Essa era situata in località "Folo" di Pedescala proprio dove terminava il ciclopico "Murasso" costruito dagli scalpellini di Tonezza nel 1882 ed in gran parte scomparso con l'alluvione del '66.
La "Calcara" assieme ad un'altra sita in Valdassa servì al paese nella sua ricostruzione dopo la Grande Guerra e dopo i tragici eventi del 30 Aprile 1945. Il prodotto si otteneva cuocendo le pietre calcari per tre giorni e tre notti in una fornace, utilizzando la legna come combustibile; dopo questo primo passaggio i sassi diventano completamente bianchi, venivano quindi successivamente riposti in una vasca d'acqua diventando così "calce". Lo scatto mostra inoltre i fabbricati del "Folo" i quali da sempre sfruttando l'energia dell'acqua della vicina Valdassa furono adibiti nei secoli alle più svariate attività produttive come ad esempio: si macinava la corteccia di larice per colorare il cuoio, movimentavano dei folloni per la lana, furono una falegnameria, un'infermeria (nel 1916), una stalla, un'abitazione, ed una segheria della quale gli ultimi proprietari furono i Pretto "Subia".

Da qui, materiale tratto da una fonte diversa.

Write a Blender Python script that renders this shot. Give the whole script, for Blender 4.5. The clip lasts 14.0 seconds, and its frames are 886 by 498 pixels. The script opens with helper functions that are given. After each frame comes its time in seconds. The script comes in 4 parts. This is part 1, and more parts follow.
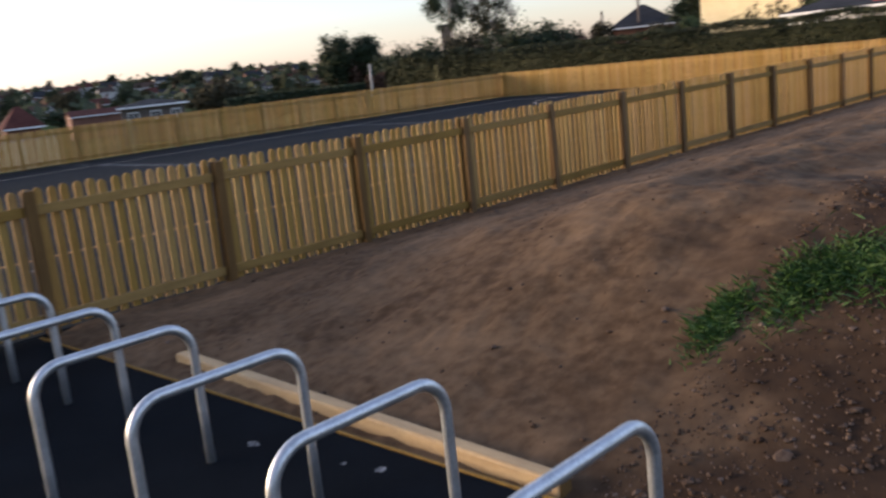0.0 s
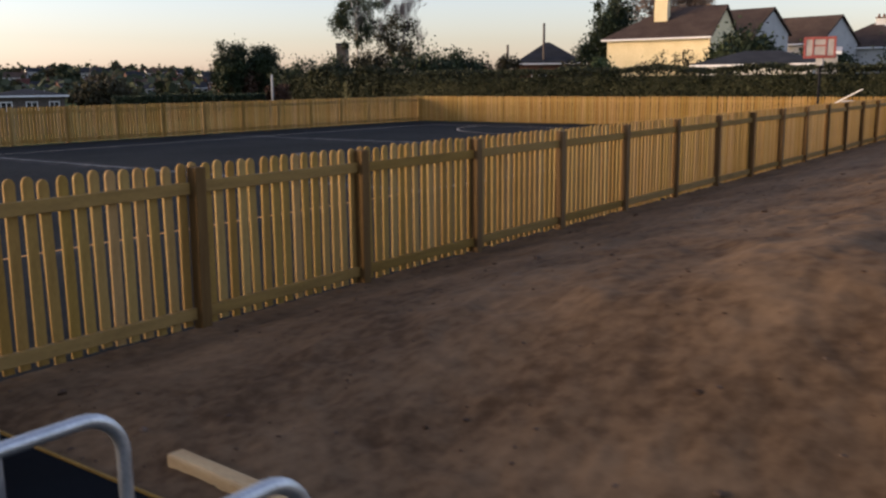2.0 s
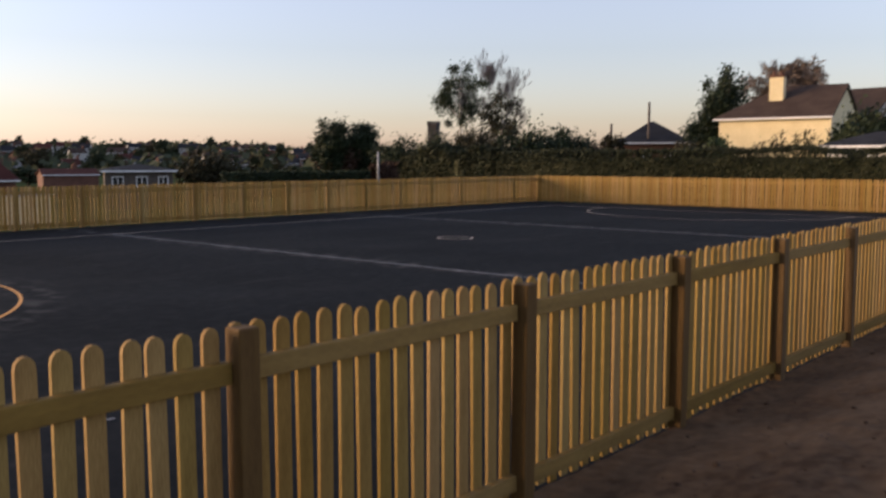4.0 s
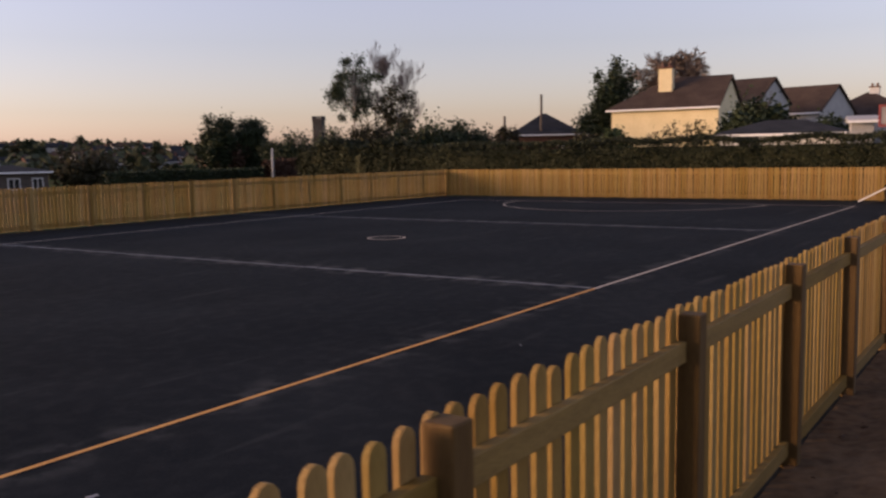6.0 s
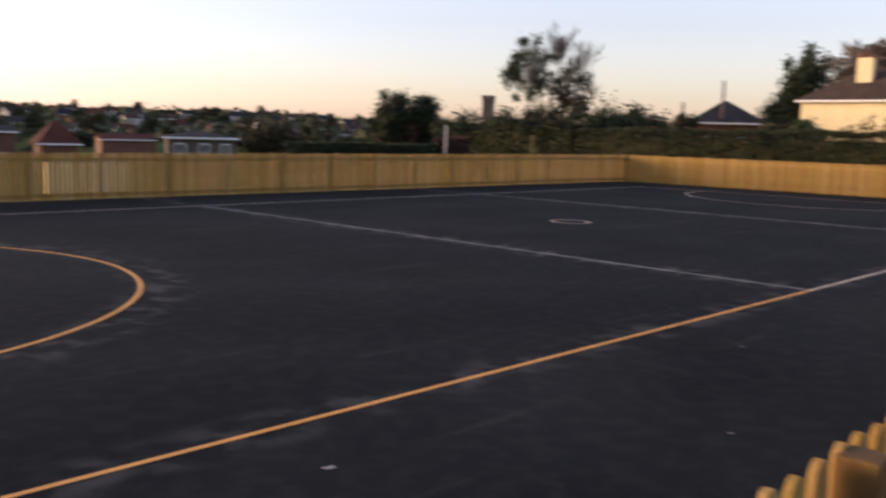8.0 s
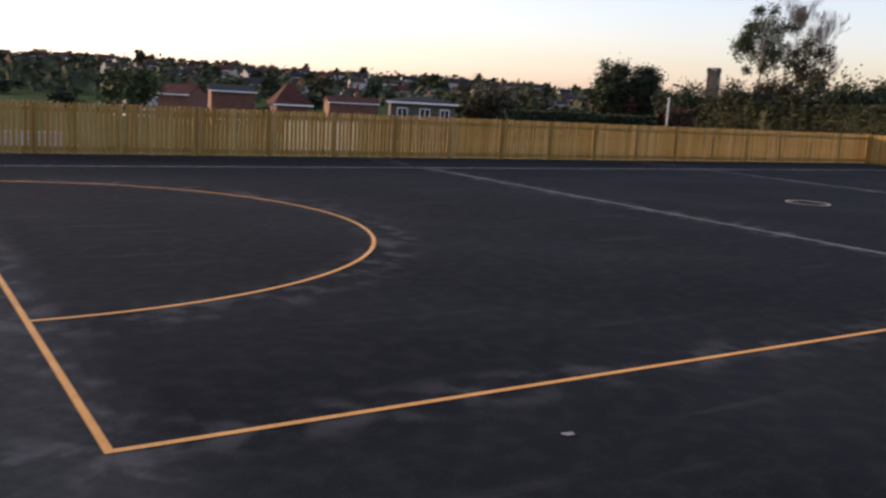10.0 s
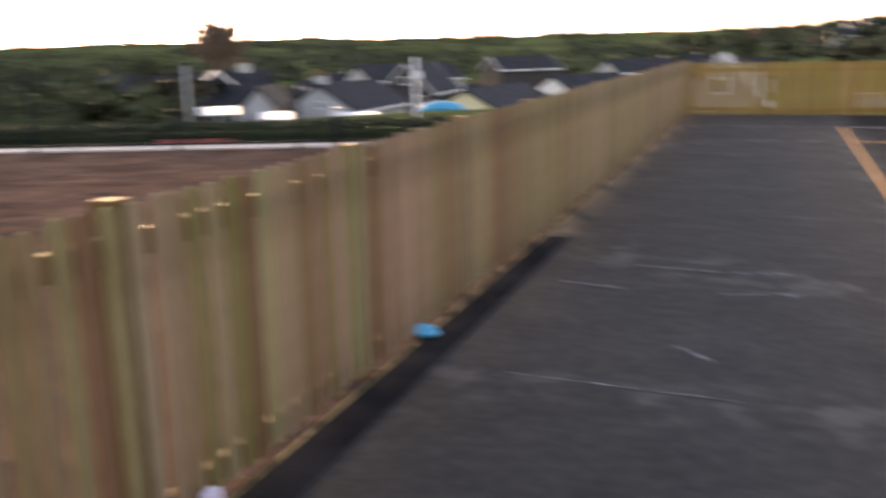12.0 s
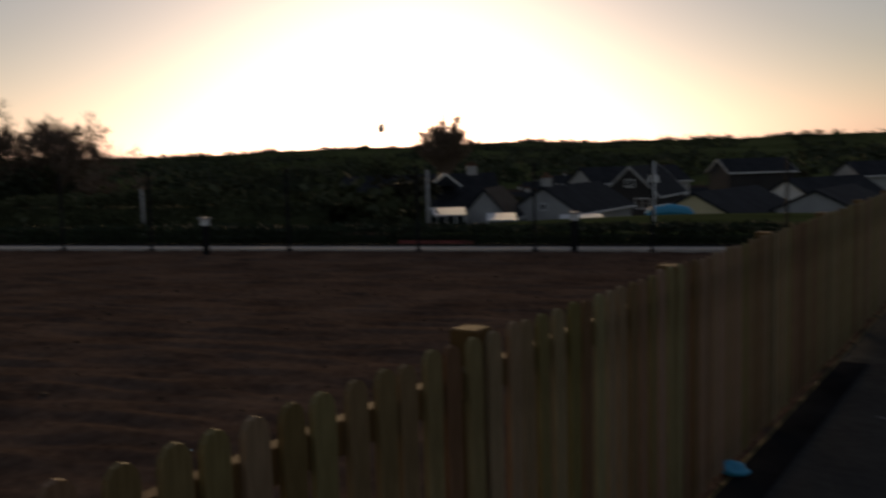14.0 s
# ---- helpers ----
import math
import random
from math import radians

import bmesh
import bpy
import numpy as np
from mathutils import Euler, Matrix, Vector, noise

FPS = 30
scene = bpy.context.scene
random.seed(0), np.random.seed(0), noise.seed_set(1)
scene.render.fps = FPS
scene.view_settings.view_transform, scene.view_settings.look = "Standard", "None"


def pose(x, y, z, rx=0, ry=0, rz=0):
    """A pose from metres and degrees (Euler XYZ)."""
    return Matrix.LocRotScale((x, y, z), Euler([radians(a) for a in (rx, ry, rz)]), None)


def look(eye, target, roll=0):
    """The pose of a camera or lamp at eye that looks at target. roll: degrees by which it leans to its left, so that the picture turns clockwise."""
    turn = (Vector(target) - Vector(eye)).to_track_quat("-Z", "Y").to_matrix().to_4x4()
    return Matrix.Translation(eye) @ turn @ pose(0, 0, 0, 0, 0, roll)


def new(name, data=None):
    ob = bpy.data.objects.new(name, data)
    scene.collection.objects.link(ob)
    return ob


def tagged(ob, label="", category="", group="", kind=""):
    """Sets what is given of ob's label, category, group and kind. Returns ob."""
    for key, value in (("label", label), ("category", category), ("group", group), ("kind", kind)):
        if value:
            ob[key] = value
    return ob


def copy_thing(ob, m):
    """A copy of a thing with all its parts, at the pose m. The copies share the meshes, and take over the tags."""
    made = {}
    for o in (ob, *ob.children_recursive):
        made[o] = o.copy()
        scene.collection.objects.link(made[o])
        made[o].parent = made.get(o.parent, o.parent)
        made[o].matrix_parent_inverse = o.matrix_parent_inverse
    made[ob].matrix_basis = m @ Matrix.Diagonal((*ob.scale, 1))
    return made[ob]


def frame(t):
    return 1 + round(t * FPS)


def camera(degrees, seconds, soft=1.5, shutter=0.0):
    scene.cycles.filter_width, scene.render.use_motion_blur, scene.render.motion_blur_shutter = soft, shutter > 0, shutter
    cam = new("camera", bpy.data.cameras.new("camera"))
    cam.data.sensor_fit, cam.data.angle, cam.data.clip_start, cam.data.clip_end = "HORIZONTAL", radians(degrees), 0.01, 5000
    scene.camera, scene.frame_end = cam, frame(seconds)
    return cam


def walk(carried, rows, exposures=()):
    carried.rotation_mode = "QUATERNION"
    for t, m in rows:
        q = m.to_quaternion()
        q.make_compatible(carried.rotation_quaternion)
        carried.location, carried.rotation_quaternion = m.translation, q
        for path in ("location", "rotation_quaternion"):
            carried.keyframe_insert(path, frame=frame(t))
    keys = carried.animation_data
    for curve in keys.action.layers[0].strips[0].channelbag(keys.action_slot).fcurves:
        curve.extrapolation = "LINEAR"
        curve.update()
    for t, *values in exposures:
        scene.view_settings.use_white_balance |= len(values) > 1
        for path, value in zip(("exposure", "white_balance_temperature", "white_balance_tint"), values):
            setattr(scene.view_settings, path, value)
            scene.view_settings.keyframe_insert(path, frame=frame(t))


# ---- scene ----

(il toponimo "Folo" deriva perché in quel luogo nei tempi remoti esistevano dei macchinari detti "folloni" con i quali si produceva il "feltro", una specie di stoffa realizzata in pelo animale; non è un vero tessuto, esso veniva prodotto con l'infeltrimento delle fibre di lana conferendo così al prodotto una maggiore resistenza, compattezza e una certa impermeabilità).